Wind-Wave Resuspension, a Controlling Mechanism for Cohesive Sediment Transport within a Shallow Coastal Embayment

Ryan Beecroft1, Remo Cossu1, Alistair Robert Grinham1 and Paul Maxwell2, (1)The University of Queensland, School of Civil Engineering, Brisbane, QLD, Australia, (2)Healthy Land and Water, Brisbane, QLD, Australia
Abstract:
The dynamic interaction between wind-waves and cohesive sediment beds is a key sediment transport mechanism within shallow coastal zones. Understanding the contribution of these processes in fine sediment cycling is particularly difficult, owing to the range of compounding biogeochemical processes, seasonal variability and small temporal scales at which they occur. Our research aims to quantify the contribution of wind-waves to transportation processes of cohesive sediment, through the application of fine scale in-situ monitoring techniques. The study area was located within Moreton Bay, Queensland, Australia, a coastal zone subject to significant changes in geomorphology, water quality and subsequent ecosystem health. Terrestrial sediment loading and distribution of fine silts and clays throughout the bay was driven by periodic flood events consistent with the sub-tropical climate. Large fluvial inputs during these events results in a widespread distribution of fine sediments throughout the bay, with considerable quantities deposited within intertidal and shallow subtidal regions.
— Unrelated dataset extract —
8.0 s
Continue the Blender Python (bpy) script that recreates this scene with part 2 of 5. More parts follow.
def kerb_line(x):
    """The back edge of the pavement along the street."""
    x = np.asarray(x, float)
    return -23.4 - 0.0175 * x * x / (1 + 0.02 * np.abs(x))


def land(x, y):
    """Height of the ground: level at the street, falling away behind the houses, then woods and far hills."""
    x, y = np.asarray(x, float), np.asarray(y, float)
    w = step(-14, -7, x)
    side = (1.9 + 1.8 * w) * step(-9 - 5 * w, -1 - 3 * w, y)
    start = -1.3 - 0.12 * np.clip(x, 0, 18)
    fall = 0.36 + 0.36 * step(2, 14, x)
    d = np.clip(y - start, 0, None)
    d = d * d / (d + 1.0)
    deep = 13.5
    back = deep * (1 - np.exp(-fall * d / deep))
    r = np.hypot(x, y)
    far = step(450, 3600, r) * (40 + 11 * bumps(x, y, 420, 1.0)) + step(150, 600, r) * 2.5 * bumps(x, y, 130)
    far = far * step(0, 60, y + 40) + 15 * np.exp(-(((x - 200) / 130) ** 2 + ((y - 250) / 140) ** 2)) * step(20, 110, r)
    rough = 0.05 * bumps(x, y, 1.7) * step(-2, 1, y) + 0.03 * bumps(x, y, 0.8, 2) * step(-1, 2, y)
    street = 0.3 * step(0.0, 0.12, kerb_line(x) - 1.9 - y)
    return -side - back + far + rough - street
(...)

Our observations focused on fine scale turbulent measurements, in-situ suspended sediment particle sizing, suspended sediment concentrations and changes in bed elevation during two monitoring periods. The first investigated the contribution of dominant northeasterly wind-waves consistent with summer wind patterns and the other an extended period of extreme wind-waves associated with a storm event. The results indicate pronounced differences in the rates of fine sediment resuspension and transportation from monitored sites, highlighting both the temporal and spatial variability in wind-wave driven transport processes. Locally generated sediment fluxes were distinguishable from large-scale advective processes, providing estimates for the net transport rate from these monitored sites. The findings are important for quantifying the reduction in fine cohesive sediment storage within shallow areas of Moreton Bay; processes linked to the rapid recover of benthic habitats in the wake of major flood events.